Além de sustentar o título de primeira grande obra literária de distopia, Nós assume um caráter profético em relação ao país natal do autor. Na época de sua escrita (e até mesmo lançamento), o caráter militarista, opressivo e ditatorial do governo de Stálin não era nem mesmo suposição, visto que esse não era o posicionamento de Lênin, principal nome do partido e cuja palavra para a maioria dos membros era a palavra final. Zamiátin sem querer acabou escrevendo com anos de antecedência um dos melhores retratos do desvirtuamento ideológico pós revolução.

Além de toda a narrativa impressionante do livro, o que acaba sendo mais impactante são suas páginas finais, que são nada mais que uma carta do autor escrita em 1031 e endereçada à Stálin. Na carta, Zamiátin além de se defender das acusações e alegar estar sendo perseguido ideologicamente, sugere a Stálin que a sua pena seja comutada para exílio e solicita que sua esposa tenha permissão de acompanhá-lo, o que acabou sendo permitido. Dada a aproximação das ideias de nós coma ideologia de Trotsky (desafeto declarado de Stálin), o exílio foi uma pena leve.

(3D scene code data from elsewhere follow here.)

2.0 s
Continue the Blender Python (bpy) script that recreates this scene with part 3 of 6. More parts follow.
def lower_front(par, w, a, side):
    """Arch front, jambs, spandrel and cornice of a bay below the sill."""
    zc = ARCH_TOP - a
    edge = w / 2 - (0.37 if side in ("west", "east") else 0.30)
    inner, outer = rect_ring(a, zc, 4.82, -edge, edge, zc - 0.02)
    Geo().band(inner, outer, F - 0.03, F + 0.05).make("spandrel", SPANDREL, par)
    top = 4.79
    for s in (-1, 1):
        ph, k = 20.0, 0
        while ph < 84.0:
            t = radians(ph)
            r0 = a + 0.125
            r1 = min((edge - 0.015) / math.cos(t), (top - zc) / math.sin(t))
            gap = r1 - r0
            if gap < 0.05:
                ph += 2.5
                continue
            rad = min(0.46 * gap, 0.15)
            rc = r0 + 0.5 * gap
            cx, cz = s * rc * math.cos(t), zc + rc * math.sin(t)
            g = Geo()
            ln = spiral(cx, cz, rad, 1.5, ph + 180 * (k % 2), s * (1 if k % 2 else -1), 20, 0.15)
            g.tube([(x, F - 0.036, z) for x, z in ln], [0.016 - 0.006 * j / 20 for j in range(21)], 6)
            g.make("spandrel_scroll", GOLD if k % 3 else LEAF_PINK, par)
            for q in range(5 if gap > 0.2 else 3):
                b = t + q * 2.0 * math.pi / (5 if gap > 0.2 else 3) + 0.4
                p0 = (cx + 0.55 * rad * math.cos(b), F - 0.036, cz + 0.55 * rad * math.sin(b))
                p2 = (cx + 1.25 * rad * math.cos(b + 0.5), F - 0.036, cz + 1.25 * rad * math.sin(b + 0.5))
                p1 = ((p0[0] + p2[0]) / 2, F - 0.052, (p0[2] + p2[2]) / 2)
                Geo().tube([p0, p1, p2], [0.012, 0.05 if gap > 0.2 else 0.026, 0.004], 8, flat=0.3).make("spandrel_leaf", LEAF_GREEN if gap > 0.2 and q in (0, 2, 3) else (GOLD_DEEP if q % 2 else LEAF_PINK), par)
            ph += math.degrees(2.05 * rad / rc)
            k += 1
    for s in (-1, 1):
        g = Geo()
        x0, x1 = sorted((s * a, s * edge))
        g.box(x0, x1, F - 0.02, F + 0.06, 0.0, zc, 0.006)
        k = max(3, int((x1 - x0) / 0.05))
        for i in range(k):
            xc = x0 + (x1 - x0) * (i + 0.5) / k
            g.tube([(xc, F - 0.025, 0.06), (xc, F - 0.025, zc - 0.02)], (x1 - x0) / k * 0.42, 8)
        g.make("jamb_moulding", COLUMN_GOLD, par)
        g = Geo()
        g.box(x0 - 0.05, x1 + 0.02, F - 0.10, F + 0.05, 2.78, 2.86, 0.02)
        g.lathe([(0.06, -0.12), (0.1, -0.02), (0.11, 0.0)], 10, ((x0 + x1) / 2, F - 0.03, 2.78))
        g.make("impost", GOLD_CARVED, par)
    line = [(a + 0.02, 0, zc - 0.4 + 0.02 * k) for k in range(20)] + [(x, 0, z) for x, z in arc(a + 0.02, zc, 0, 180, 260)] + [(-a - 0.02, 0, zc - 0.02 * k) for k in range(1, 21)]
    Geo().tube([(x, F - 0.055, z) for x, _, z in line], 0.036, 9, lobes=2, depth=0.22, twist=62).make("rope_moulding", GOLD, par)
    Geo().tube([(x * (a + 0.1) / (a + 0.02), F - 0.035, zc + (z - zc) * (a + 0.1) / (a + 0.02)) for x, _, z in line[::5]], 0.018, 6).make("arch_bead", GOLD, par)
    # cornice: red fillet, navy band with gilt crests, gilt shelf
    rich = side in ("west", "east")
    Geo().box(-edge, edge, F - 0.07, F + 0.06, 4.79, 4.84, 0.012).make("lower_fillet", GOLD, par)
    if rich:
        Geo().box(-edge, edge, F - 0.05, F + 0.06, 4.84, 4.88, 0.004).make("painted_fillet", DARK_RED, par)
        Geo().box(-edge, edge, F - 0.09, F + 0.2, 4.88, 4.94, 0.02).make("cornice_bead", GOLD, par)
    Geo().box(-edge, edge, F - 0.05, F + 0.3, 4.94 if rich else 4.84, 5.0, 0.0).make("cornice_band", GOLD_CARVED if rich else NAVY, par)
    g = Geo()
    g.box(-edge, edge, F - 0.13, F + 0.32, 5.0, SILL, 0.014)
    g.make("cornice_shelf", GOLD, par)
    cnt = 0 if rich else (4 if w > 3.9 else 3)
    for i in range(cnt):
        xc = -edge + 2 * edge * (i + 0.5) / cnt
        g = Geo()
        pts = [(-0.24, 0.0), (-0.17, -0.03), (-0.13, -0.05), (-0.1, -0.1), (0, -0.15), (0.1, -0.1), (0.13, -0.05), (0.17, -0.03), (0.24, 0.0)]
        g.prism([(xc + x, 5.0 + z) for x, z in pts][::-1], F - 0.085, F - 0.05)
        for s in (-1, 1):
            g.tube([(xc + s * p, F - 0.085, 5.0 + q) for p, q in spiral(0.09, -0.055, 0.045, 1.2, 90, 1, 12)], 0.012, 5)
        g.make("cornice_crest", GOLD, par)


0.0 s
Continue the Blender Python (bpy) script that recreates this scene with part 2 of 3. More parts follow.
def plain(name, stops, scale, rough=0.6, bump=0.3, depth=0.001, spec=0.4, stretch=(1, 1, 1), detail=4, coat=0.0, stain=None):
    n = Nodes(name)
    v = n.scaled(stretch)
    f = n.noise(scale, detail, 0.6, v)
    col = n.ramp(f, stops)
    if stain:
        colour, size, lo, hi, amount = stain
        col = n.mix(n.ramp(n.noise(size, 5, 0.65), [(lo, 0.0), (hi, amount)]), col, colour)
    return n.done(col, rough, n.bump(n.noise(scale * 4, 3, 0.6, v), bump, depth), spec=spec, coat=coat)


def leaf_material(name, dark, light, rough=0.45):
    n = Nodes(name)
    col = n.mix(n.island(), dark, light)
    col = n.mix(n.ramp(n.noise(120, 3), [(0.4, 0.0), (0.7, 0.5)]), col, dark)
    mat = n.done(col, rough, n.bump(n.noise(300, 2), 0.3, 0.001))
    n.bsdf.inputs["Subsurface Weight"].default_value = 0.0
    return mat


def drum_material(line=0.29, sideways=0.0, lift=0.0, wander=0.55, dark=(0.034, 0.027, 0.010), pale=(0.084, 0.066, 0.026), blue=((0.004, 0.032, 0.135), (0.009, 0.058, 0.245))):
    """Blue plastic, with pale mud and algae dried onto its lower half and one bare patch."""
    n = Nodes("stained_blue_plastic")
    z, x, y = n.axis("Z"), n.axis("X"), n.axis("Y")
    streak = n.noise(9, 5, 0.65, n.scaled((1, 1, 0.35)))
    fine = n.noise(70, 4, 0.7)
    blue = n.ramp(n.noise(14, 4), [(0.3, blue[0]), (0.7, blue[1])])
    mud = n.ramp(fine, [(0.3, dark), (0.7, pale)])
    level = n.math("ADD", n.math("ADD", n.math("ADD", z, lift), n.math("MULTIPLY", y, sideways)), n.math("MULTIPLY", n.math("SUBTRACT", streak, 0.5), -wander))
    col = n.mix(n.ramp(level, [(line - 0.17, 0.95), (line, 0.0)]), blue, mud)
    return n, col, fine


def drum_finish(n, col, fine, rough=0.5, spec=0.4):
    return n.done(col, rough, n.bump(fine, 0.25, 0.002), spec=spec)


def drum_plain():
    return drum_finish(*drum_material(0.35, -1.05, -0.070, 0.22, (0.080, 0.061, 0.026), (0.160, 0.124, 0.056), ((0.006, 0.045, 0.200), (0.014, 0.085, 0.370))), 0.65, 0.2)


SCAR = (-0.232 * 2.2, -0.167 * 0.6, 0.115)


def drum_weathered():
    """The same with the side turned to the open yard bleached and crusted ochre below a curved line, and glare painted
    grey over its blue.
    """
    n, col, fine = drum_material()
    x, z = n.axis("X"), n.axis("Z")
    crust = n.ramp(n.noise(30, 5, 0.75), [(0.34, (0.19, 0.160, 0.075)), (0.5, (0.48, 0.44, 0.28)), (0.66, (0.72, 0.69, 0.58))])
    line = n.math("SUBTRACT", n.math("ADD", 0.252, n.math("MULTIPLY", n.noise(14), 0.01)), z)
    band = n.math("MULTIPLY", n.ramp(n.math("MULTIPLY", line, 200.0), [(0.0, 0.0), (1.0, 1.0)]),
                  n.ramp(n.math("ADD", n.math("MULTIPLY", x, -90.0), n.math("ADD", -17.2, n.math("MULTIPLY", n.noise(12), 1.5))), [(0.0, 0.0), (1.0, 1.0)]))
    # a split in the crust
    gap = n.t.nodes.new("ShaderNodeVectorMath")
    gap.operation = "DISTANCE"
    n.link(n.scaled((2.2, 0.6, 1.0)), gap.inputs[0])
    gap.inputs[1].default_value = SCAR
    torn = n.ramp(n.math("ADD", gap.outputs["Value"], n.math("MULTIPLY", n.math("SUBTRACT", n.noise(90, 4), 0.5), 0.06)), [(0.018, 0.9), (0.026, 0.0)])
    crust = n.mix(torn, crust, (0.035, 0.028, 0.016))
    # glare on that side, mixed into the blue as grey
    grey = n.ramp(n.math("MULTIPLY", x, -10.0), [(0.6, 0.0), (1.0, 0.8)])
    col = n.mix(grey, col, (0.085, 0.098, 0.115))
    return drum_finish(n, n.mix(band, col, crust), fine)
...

Pra variar, o trabalho da Aleph é de encher os olhos. Além da grande sacada de mudar a fonte do texto a partir de um momento crucial da narrativa, mostrando a mudança de pensamento do personagem, a mesma ideia foi utilizada na parte externa, com o contraste da capa com caracteres retos e sóbrios e uma contracapa anarquizada. Enfim, além de uma obra fantástica, um lindo objeto de decoração. O livro originalmente custava 53 reais, mas no momento está sendo vendido a 30 na Amazon, um ótimo preço pra um livro excelente.